On the face of it, there was a foregone conclusion that Sassa would pay extra for the enrolment of children. But, as has been established, CPS was contractually bound to enrol all beneficiaries and recipients, including children, under an “all-inclusive fee”.

Therefore, either those at the meeting were wrong or a decision was made before the meeting that, in spite of the requirements in the tender and contracts, CPS should be paid extra, but there is no evidence for this.

But the strength of these minutes as evidence was undermined by Belamant himself because, just five months after the meeting, in November 2012, Net 1’s certified financial statements described, as quoted earlier, that CPS had contracted with Sassa to enrol children at no extra cost.

“Sub judice”

Belamant responded to detailed questions on behalf of Net 1, CPS and Pillay.

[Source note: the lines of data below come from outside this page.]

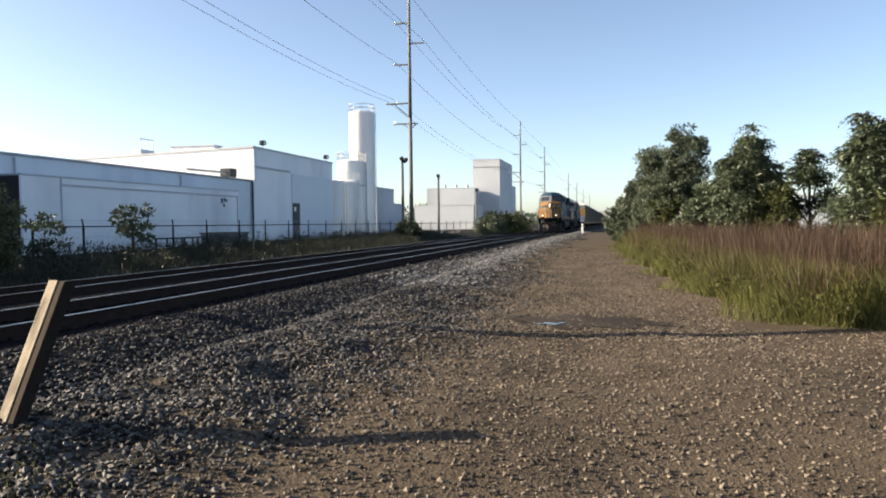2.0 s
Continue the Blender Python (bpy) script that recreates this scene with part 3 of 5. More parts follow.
# ---- poles and wires ----
POLES = [(-14.5, -52.0, 21.5), (-15.5, 8.08, 21.5), (-17.6, 60.5, 21.8), (-17.6, 134.5, 20.7), (-17.6, 181, 20.6), (-17.6, 272, 20.0), (-17.6, 330, 19.5), (-17.6, 395, 19.5), (-17.6, 490, 20.5)]
ARMS = [(-1.35, 2.6), (1.3, 4.4), (-1.4, 6.2), (-2.2, 9.6), (-1.5, 11.4), (0.7, 11.4)]


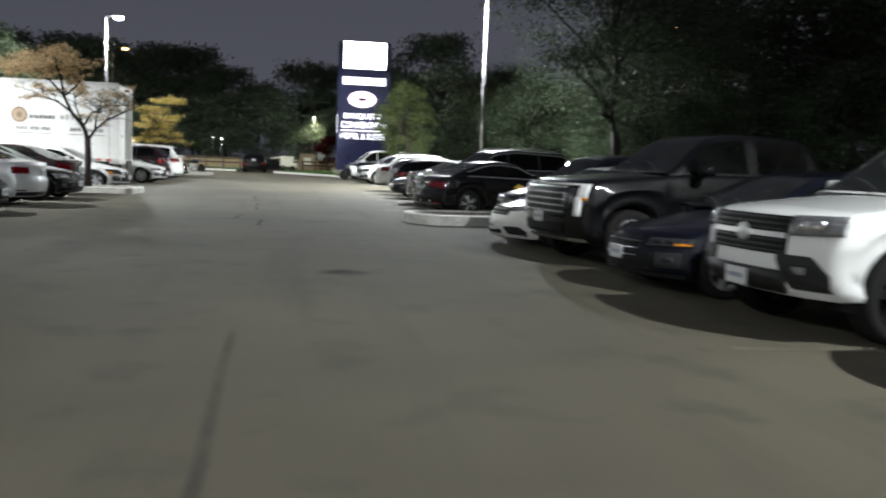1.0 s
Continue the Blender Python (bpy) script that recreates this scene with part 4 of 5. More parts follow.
def island_tree():
    """The half-bare tree on the island: a leaning fork, long twigs, brown leaves mostly at the top."""
    rnd = random.Random(21)
    tree = thing("tree", "half-bare small tree with brown leaves on a kerbed island", "tree", "", "", pose(-5.06, 35.5, 0.16))
    bm = bmesh.new()
    add_tube(bm, [(0, 0, -0.02), (0.02, 0, 0.5), (0.03, 0.02, 1.1), (0.02, 0, 1.6)], [0.14, 0.11, 0.10, 0.095], 10)
    limbs = [([(0.02, 0, 1.55), (-0.12, 0.05, 1.95), (-0.50, 0.1, 2.4), (-0.72, 0.1, 2.9), (-0.80, 0.0, 3.5), (-1.0, 0.0, 4.1)], 0.075),
             ([(0.02, 0, 1.5), (0.25, -0.05, 1.85), (0.65, -0.1, 2.2), (1.15, -0.1, 2.45), (1.7, 0, 2.75)], 0.05),
             ([(-0.12, 0.05, 1.95), (0.1, 0.2, 2.4), (0.6, 0.3, 2.65), (1.3, 0.3, 2.72)], 0.038),
             ([(-0.50, 0.1, 2.4), (-0.85, -0.2, 2.7), (-1.3, -0.3, 2.85), (-1.9, -0.4, 2.75)], 0.036),
             ([(-0.72, 0.1, 2.9), (-1.2, 0.3, 3.4), (-1.8, 0.4, 3.7), (-2.5, 0.4, 3.8)], 0.04),
             ([(-0.72, 0.1, 2.9), (-0.35, 0.35, 3.3), (-0.2, 0.5, 3.9)], 0.032),
             ([(0.25, -0.05, 1.85), (0.45, -0.6, 2.4), (0.7, -1.1, 2.8)], 0.034),
             ([(-0.12, 0.05, 1.95), (-0.5, 0.7, 2.6), (-0.7, 1.2, 3.3)], 0.034),
             ([(0.65, -0.1, 2.2), (0.9, -0.3, 2.65), (1.1, -0.35, 3.0)], 0.022)]
    tips = []
    for pts, r in limbs:
        add_tube(bm, pts, [r * (1 - 0.78 * i / (len(pts) - 1)) for i in range(len(pts))], 7)
        for _ in range(14):
            i = rnd.uniform(0.9, len(pts) - 1.001)
            p = Vector(pts[int(i)]).lerp(Vector(pts[int(i) + 1]), i - int(i))
            d = Vector((rnd.uniform(-0.7, 0.7), rnd.uniform(-0.6, 0.6), rnd.uniform(-0.12, 0.40)))
            q = p + d * 0.5 + Vector((0, 0, 0.05))
            e = p + d
            add_tube(bm, [p, q, e], [0.012, 0.008, 0.003], 5)
            tips.append(e)
            for _ in range(2):
                f = q + Vector((rnd.uniform(-0.3, 0.3), rnd.uniform(-0.3, 0.3), rnd.uniform(-0.05, 0.25)))
                add_tube(bm, [q, f], [0.006, 0.002], 4)
                tips.append(f)
    part("trunk", bm, DARK_BARK, tree, "", True)
    # thin flat sprays of leaf on the twigs, denser in the top that leans away from the lane
    sprays = [(t.x, t.y, t.z, 0.22) for t in tips if rnd.random() < (0.55 if t.z > 3.0 and t.x < -0.2 else 0.12)]
    for _ in range(110):
        f = rnd.random()
        sprays.append((-2.45 + 2.05 * f + rnd.uniform(-0.15, 0.15), rnd.uniform(-0.9, 0.9), 3.45 + rnd.uniform(0, 0.45) + 0.75 * f ** 0.6 * rnd.random(), rnd.uniform(0.16, 0.38)))
    attach("crown", leaf_cloud("crown", sprays, 46, 0.036, LEAF_BROWN, 99, 0.45), tree)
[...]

Yet he declined to explain the many contradictions between the version laid out in documents from 2011 and 2012 and CPS’s later claim to have done extra work worth R316-million.

He said: “Sassa did not call for the enrolment of dependants in the request for proposals, and there is no way for any bidder to have anticipated this or even the numbers involved, had Sassa included it at the time.

“It is for the court to decide whether or not Sassa followed due process in contracting CPS to enrol the additional beneficiaries and the matter is sub judice.

“We regrettably have to now warn you that we will take legal action against you if you insist on publishing further defamatory statements in respect of CPS, its affiliates or employees.”